Rosario López
Colombia
“I had a set round: I would walk from my house—on Calle 22 at that time, next to the Universidad Jorge Tadeo Lozano—to my work—at the Ministry of Culture—on the corner of Calle 11 and Carrera Quinta. I would walk without paying too much attention to the landscape. By encountering these forms something immediately ‘clicked’ inside me. I recalled one of Robert Morris’ works, which are white pieces, very geometrical, rigid, and formal in their construction. The ‘fat corners’ interested me as something postminimalist, a totally criollo gesture of minimalism. I worked at that time as a bureaucrat in the Ministry of Culture, and since I had no workshop at home, I found that the only way to stay in contact with my artistic work was photographic documentation. I was inspired by whatever was nearest to me at that time and, as you see, I discovered these relations between sculpture and the new city that were opening up for me. I feel I really appropriated that space, even as the space itself took possession of me.”— Rosario López
Born in 1970 in Bogotá, Colombia. Lives in Bogotá, Colombia.

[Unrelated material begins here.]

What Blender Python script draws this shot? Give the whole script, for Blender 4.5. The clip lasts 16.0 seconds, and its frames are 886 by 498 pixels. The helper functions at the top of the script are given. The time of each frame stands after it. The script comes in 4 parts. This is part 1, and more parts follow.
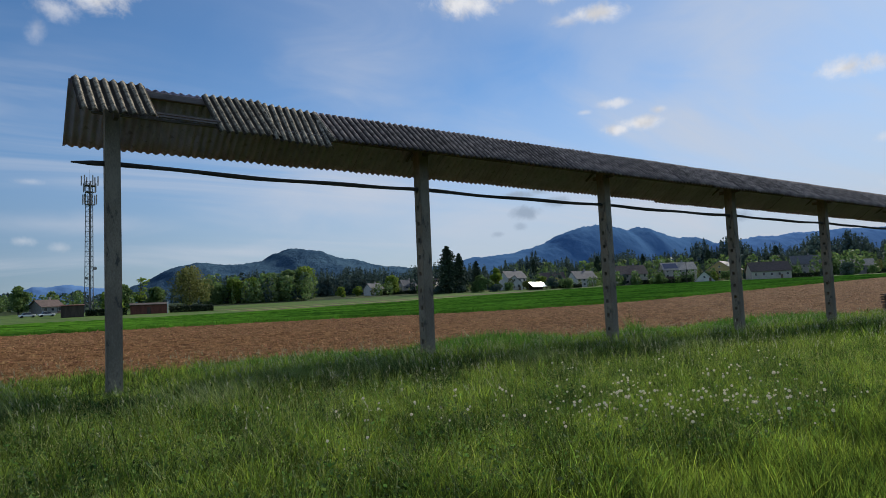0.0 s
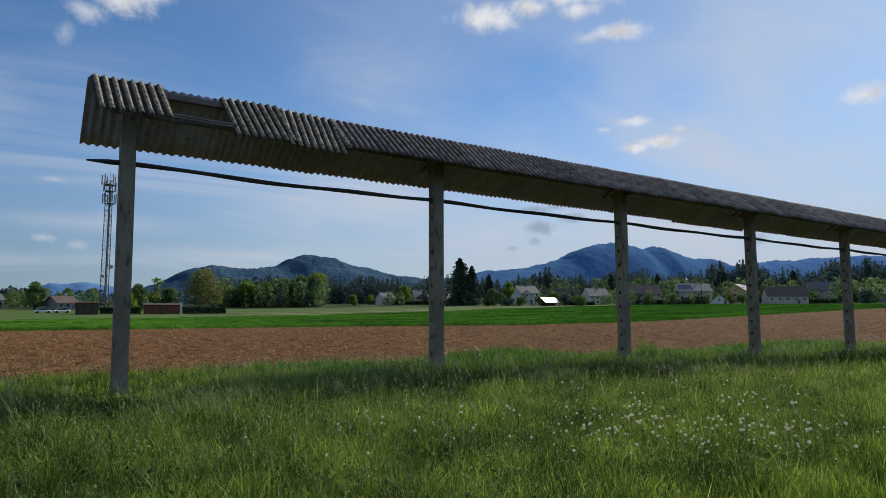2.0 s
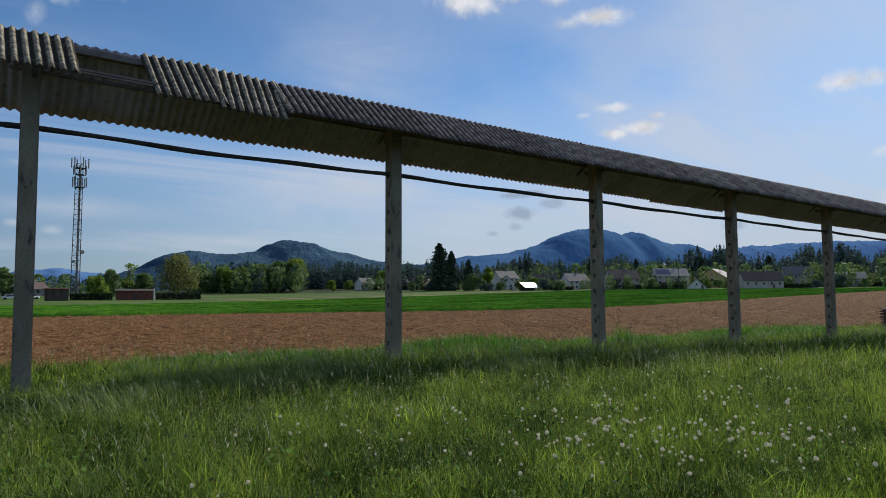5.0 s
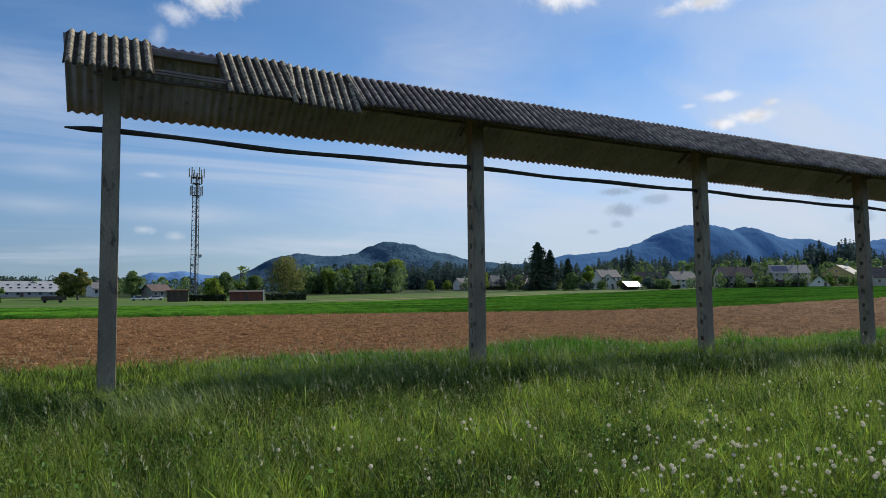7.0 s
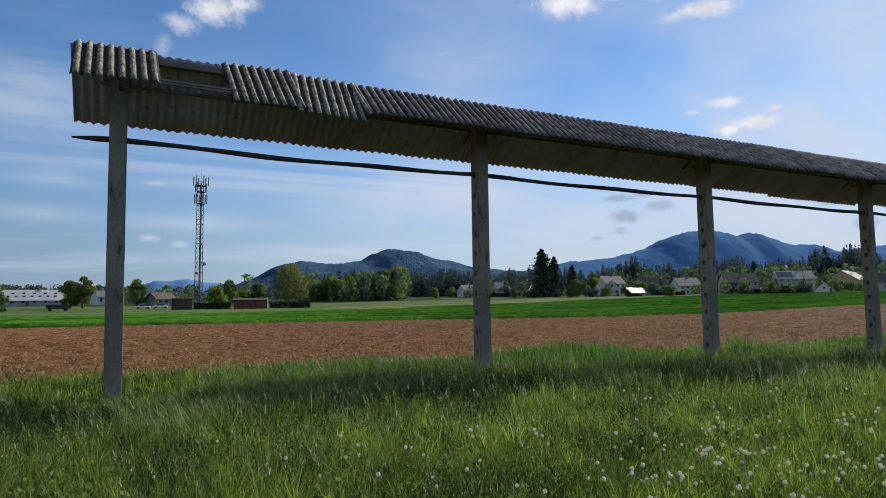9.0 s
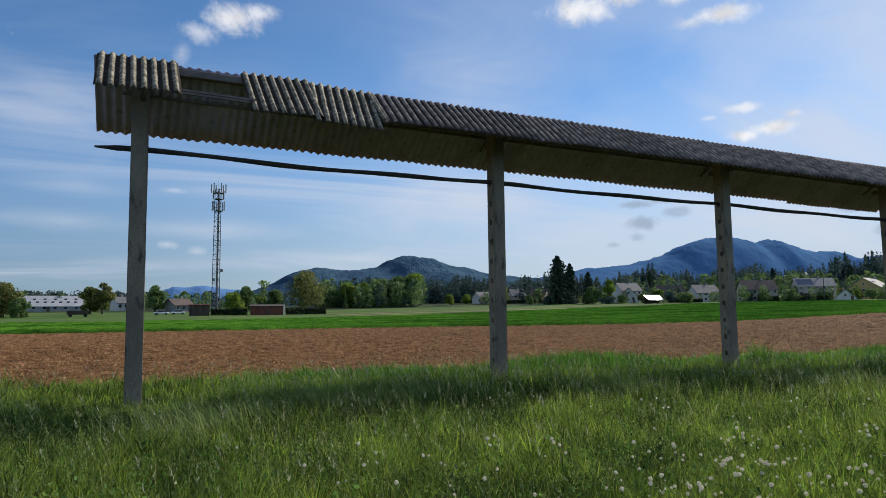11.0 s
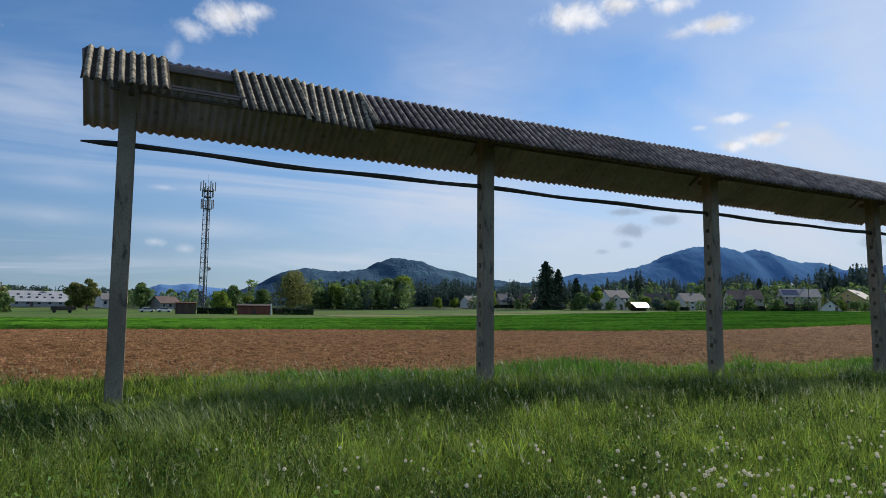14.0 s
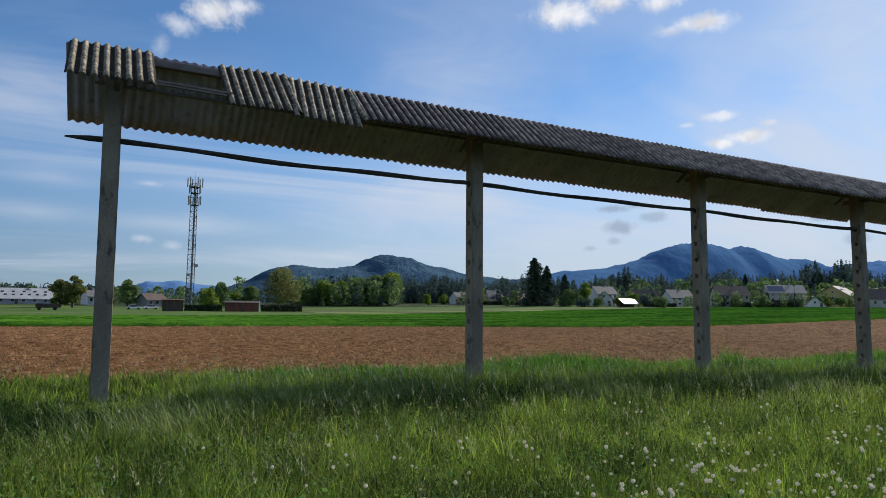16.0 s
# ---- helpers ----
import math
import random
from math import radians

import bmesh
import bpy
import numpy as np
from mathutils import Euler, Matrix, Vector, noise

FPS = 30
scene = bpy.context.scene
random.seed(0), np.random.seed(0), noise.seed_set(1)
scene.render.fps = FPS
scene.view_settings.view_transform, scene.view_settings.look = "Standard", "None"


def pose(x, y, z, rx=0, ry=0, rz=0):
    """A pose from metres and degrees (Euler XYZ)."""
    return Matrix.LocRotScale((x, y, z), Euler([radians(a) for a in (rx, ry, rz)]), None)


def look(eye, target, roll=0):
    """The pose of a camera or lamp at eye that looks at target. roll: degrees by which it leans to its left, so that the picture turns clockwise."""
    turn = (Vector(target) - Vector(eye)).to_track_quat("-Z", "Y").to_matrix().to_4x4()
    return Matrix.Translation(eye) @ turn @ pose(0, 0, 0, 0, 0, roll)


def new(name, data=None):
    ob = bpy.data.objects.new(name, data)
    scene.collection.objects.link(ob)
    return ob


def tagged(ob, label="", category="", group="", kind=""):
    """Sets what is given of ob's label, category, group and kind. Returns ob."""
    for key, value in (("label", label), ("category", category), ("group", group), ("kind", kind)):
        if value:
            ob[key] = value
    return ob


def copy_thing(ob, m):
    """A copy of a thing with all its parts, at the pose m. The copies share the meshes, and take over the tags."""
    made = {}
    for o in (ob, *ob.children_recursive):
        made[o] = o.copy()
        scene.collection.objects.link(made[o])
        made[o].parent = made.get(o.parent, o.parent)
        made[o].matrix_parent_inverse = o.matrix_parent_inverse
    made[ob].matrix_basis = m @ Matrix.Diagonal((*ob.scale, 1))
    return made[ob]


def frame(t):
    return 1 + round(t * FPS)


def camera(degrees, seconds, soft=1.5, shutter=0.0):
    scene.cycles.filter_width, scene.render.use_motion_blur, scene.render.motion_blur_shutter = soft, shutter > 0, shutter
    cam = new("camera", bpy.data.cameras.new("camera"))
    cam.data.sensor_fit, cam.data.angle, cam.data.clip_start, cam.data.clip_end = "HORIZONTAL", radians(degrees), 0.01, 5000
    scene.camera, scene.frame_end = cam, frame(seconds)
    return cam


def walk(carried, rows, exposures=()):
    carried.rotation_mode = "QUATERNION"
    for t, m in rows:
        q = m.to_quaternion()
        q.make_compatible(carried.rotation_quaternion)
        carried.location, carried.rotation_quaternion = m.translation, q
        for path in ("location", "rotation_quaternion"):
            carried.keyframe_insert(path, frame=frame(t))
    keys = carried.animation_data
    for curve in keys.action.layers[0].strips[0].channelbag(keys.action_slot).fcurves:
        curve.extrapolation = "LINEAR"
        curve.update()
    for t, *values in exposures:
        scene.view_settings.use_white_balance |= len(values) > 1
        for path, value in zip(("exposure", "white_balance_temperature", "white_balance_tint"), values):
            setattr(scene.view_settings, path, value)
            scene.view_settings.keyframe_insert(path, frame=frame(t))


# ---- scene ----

Rosario López studied visual arts at the Universidad de Los Andes in Bogotá and then earned a master’s degree in sculpture at the Chelsea College of Art and Design in London. She has been professor of sculpture at the Universidad Nacional de Colombia since 1999. From 2004 to 2006, she was academic coordinator of the master’s program in visual arts at the same university. She has participated in various group exhibitions, including the 7th Bienal de Arte de Bogotá in 2000, where she won first prize for her project Esquinas gordas. She currently lives and works in Bogotá.